Nonequilibrium quantum meson gas: Dimensional reduction

Abstract

A nonequilibrium quantum gas of interacting relativistic effective mesons, ressembling qualitatively those produced in a heavy-ion collision, is described by a scalar \( \phi^{{4}}_{}\) quantum field in (1 + 3) -dimensional Minkowski space. For high temperature and large temporal and spatial scales, we justify that classical statistical mechanics including quantum renormalization effects describe approximately the gas: nonequilibrium dimensional reduction (NEDR). As a source of hints, we treat the gas at equilibrium in real-time formalism and obtain simplifications for high temperature and large spatial scales, thereby extending a useful equilibrium dimensional reduction known for the imaginary-time formalism.
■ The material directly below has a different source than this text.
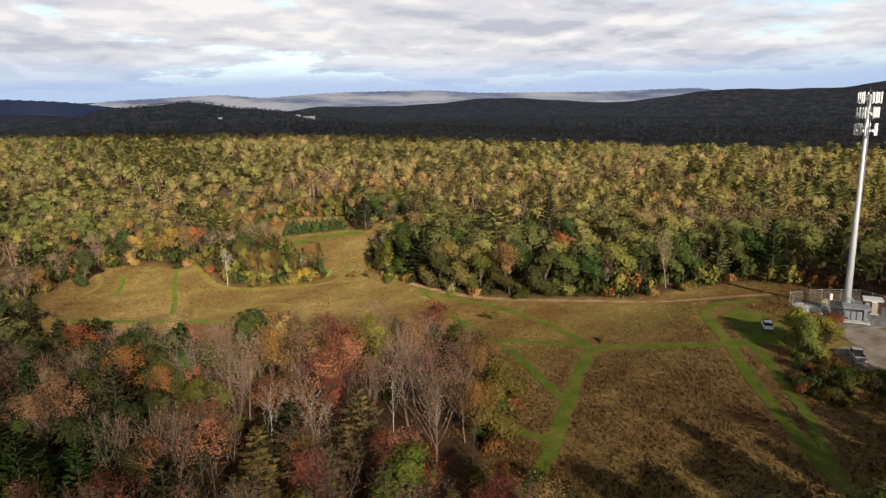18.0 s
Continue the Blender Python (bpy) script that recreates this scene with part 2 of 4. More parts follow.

By assumption, the nonequilibrium initial state of the gas, not far from thermal equilibrium, includes interactions and inhomogeneities. We use nonequilibrium real-time generating functionals and correlators at nonzero temperature. In the NEDR regime, our arguments yield: 1) renormalized correlators simplify, 2) the perturbative series for those simplified correlators can be resummed into a new nonequilibrium generating functional, Z’r, dr , which is super-renormalizable and includes renormalization effects (large position-dependent thermal self-energies and effective couplings). Z’r, dr could enable to study nonperturbatively changes in the phase structures of the field, by proceeding from the nonequilibrium quantum regime to the NEDR one.